Set problem: List, from the lines below, each one with "More" in it.

━━━ Records for this task

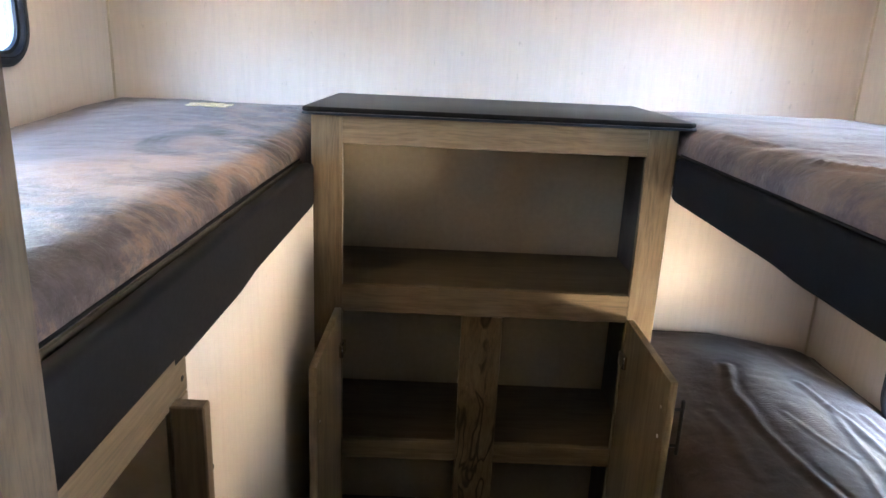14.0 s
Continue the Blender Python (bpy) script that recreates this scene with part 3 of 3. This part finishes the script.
CREASE_LEFT = ((((-0.99, 1.815), (-0.91, 1.820)), 0.0014, 0.005), (((-0.97, 1.765), (-0.88, 1.772)), 0.0012, 0.005), (((-0.94, 1.675), (-0.87, 1.690)), 0.0011, 0.005),
               (((-0.96, 1.87), (-0.90, 1.875)), 0.0020, 0.005), (((-0.80, 2.56), (-0.72, 2.60)), 0.0030, 0.008), (((-0.76, 2.20), (-0.72, 2.14)), 0.0030, 0.010), (((-0.75, 1.70), (-0.73, 1.76)), 0.0040, 0.010))
CREASE_HIGH = ((((0.240, 2.50), (0.262, 2.31)), 0.0042, 0.009), (((0.245, 2.12), (0.285, 1.93)), 0.0050, 0.008), (((0.255, 1.92), (0.300, 1.76)), 0.0050, 0.008), (((0.29, 2.26), (0.33, 2.22)), 0.0022, 0.008), (((0.46, 2.16), (0.50, 2.10)), 0.0024, 0.012))
CREASE_LOW = ((((0.52, 2.89), (0.455, 2.70), (0.468, 2.39), (0.50, 2.15)), 0.0040, 0.012), (((0.717, 2.84), (0.762, 2.65), (0.777, 2.34)), 0.0042, 0.013),
              (((0.742, 2.71), (0.694, 2.475), (0.66, 2.2)), 0.0034, 0.011), (((0.56, 2.60), (0.62, 2.40), (0.60, 2.2)), 0.0022, 0.010), (((0.36, 2.60), (0.35, 2.30)), 0.0022, 0.012), (((0.84, 2.7), (0.86, 2.4)), 0.003, 0.010))
XRL, XRR = -0.713, 0.180        # faces of the bunk rails
bunk = thing("bunk_bed", (XL, YI, 1.16), "upper bunk with a padded black vinyl rail", "bunk bed")
part("deck", box(XL, XRL - 0.030, YI, YB, 1.185, 1.205), M_PLY, bunk)


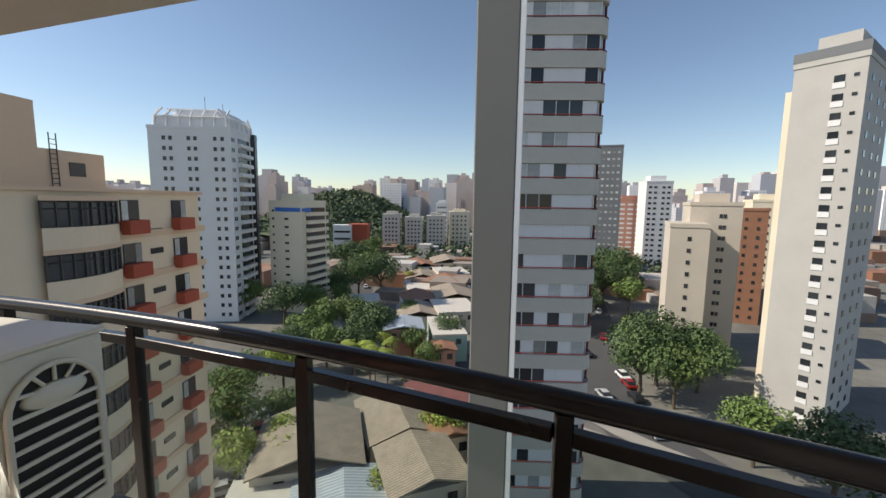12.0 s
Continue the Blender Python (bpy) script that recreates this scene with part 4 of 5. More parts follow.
O_TILEB = surf("weathered_roof", (0.34, 0.28, 0.22), rough=0.95, var=0.3, scale=0.8, fine=6, bump=0.1)
O_METAL = surf("metal_roof", (0.42, 0.47, 0.52), rough=0.5, var=0.15, scale=0.8, fine=6, bump=0.05)
O_MAROON = surf("maroon_roof", (0.14, 0.05, 0.045), rough=0.9, var=0.3, scale=0.8, fine=6, bump=0.1)
def paint_rib_shade(m, scale):
    """Paints the light and shade of sheet ribs and tile columns into a roof material."""
    n, l = m.node_tree.nodes, m.node_tree.links
    hsv = [q for q in n if q.type == 'HUE_SAT'][0]
    wv, mr, mu = n.new("ShaderNodeTexWave"), n.new("ShaderNodeMapRange"), n.new("ShaderNodeMath")
    wv.inputs["Scale"].default_value, wv.inputs["Distortion"].default_value = scale, 0.6
    l.new(n["Texture Coordinate"].outputs["Object"], wv.inputs["Vector"])
    mr.inputs["To Min"].default_value, mr.inputs["To Max"].default_value = 0.68, 1.12
    l.new(wv.outputs["Fac"], mr.inputs["Value"])
    mu.operation = 'MULTIPLY'
    l.new(hsv.inputs["Value"].links[0].from_socket, mu.inputs[0]); l.new(mr.outputs["Result"], mu.inputs[1])
    l.new(mu.outputs[0], hsv.inputs["Value"])


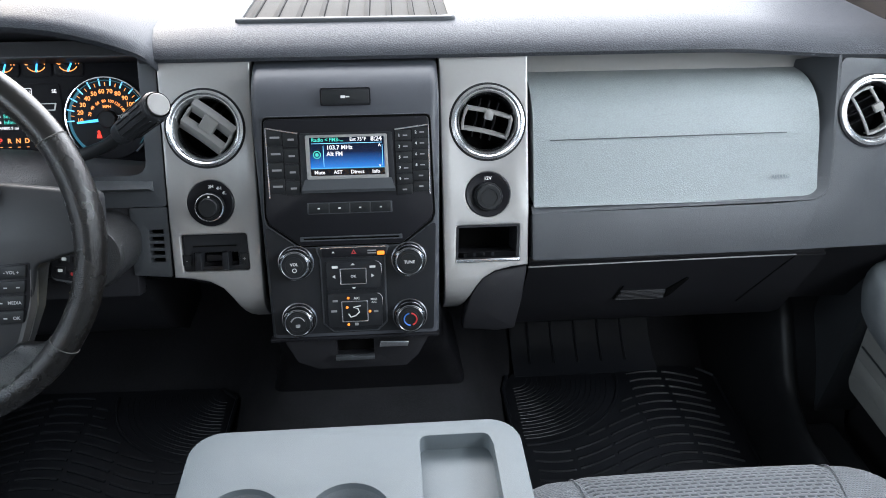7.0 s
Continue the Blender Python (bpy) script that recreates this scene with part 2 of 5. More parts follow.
AMBER_LENS = surface("dark_red_lens", (0.03, 0.005, 0.004), 0.2, wear=0.4, wear_scale=60, spec=0.25)
BLUE_ENAMEL = surface("blue_enamel", (0.003, 0.007, 0.030), 0.45, spec=0.15)
FOB = surface("fob_shell", (0.13, 0.135, 0.14), 0.28, grain=900, depth=0.1, wear=0.1, spec=0.6)
SILLM = surface("sill_plastic", (0.016, 0.017, 0.019), 0.42, grain=700, depth=0.15, wear=0.15, spec=0.35)
LEVER = surface("lever_chrome", (0.80, 0.82, 0.85), 0.17, metal=1.0, wear=0.05)
# brighter chrome for the window reflections laid on the lever's edges
BRIGHT = surface("edge_glint_chrome", (0.88, 0.89, 0.92), 0.17, metal=0.95, wear=0.05)
TAG = surface("yellow_tag_card", (0.62, 0.52, 0.20), 0.6, wear=0.1, wear_scale=40)
HEADLINER = surface("headliner_cloth", (0.42, 0.42, 0.41), 0.95, grain=900, depth=0.3)
LABEL = surface("white_print", (0.62, 0.62, 0.60), 0.5)
LABEL_MID = surface("pale_grey_print", (0.34, 0.34, 0.34), 0.5)
LABEL_DIM = surface("grey_print", (0.22, 0.22, 0.22), 0.5)
RED_PRINT = surface("red_print", (0.5, 0.03, 0.03), 0.5)
BLUE_PRINT = surface("blue_print", (0.04, 0.16, 0.5), 0.5)
DIAL = surface("dial_black", (0.007, 0.007, 0.009), 0.40, spec=0.12)
G_CYAN = glow("cyan_light", (0.05, 0.45, 1.0), 0.55)
G_HALO = glow("dim_cyan_light", (0.03, 0.34, 0.52), 0.09)
G_PALE = glow("pale_blue_light", (0.18, 0.62, 1.0), 0.42)
G_ORANGE = glow("orange_light", (1.0, 0.33, 0.075), 0.42)
G_AMBER = glow("amber_light", (1.0, 0.26, 0.02), 0.45)
G_RED = glow("red_light", (1.0, 0.04, 0.02), 0.381)
G_TEAL = glow("teal_light", (0.05, 0.75, 0.62), 0.245)
G_WHITE = glow("white_light", (0.9, 0.93, 1.0), 0.272)
SCREEN = screen_glow("audio_display")
REARPANE = glass_mat("rear_tinted_glass", (0.48, 0.50, 0.49))
PANE = glass_mat("side_glass", (0.97, 0.985, 0.98))
ASPHALT = pebbles("gravel_asphalt")
# the same asphalt at under half its tone
LOT = pebbles("dark_brown_asphalt", 0.45)
PALE = surface("pale_worn_concrete", (0.50, 0.455, 0.42), 0.9, grain=90, depth=0.35, wear=0.14, wear_scale=2.2, spec=0.2)
CONCRETE = surface("white_plinth", (0.72, 0.66, 0.57), 0.7, grain=30, depth=0.3)
DARKWALL = surface("dark_glazed_wall", (0.018, 0.026, 0.032), 0.12, wear=0.2, wear_scale=0.6)
TANWALL = surface("tan_stucco", (0.27, 0.155, 0.064), 0.85, grain=40, depth=0.5, wear=0.08, wear_scale=1.5)
LINE = surface("parking_paint", (0.75, 0.74, 0.70), 0.7)
FARTREE = surface("far_trees", (0.05, 0.06, 0.045), 0.9, grain=3, depth=0.5, wear=0.4, wear_scale=0.5)


# ---- mesh helpers ----
def part(name, bm, material, parent=None, label="", smooth=35):
    bmesh.ops.remove_doubles(bm, verts=bm.verts, dist=0.00001)
    bmesh.ops.recalc_face_normals(bm, faces=bm.faces)
    me = bpy.data.meshes.new(name)
    bm.to_mesh(me)
    bm.free()
    me.materials.append(material)
    me.shade_smooth()
    me.set_sharp_from_angle(angle=radians(smooth))
    ob = new(name, me)
    if parent is not None:
        ob.parent = parent
        base = parent
        inv = Matrix.Identity(4)
        while base is not None:
            if base.type == "EMPTY":
                inv = Matrix.Translation(-base.location)
            base = base.parent
        ob.matrix_parent_inverse = inv if parent.type == "EMPTY" else Matrix.Identity(4)
    if label:
        ob["label"] = label
    return ob


def thing(name, label, category, at=(0, 0, 0), group="", kind=""):
    ob = new(name)
    ob.location = at
    ob.empty_display_size = 0.05
    return tagged(ob, label, category, group, kind)


def joined(*meshes):
    """Several bmeshes as one."""
    out = bmesh.new()
    for b in meshes:
        me = bpy.data.meshes.new("tmp")
        b.to_mesh(me)
        b.free()
        out.from_mesh(me)
        bpy.data.meshes.remove(me)
    return out


def rp(pts, r=0.003, n=4):
    """A polygon with rounded corners; r one radius or one for each corner."""
    out = []
    k = len(pts)
    for i in range(k):
        p = Vector(pts[i]).to_2d()
        a, b = Vector(pts[i - 1]).to_2d() - p, Vector(pts[(i + 1) % k]).to_2d() - p
        rad = r[i] if isinstance(r, (list, tuple)) else r
        cosv = max(-0.999, min(0.999, a.normalized().dot(b.normalized())))
        half = math.acos(cosv) / 2
        t = min(rad / math.tan(half), a.length * 0.48, b.length * 0.48) if rad > 0 else 0
        if t <= 1e-6:
            out.append((p.x, p.y))
            continue
        s, e = p + a.normalized() * t, p + b.normalized() * t
        for j in range(n + 1):
            f = j / n
            q = s * (1 - f) ** 2 + p * 2 * f * (1 - f) + e * f ** 2
            out.append((q.x, q.y))
    return out


def rect(u0, v0, u1, v1, r=0.003, n=4):
    return rp([(u0, v0), (u1, v0), (u1, v1), (u0, v1)], r, n)


def circ(u, v, r, n=40):
    return [(u + r * math.cos(2 * math.pi * i / n), v + r * math.sin(2 * math.pi * i / n)) for i in range(n)]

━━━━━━

Reply:
Continue the Blender Python (bpy) script that recreates this scene with part 4 of 5. More parts follow.
Continue the Blender Python (bpy) script that recreates this scene with part 2 of 5. More parts follow.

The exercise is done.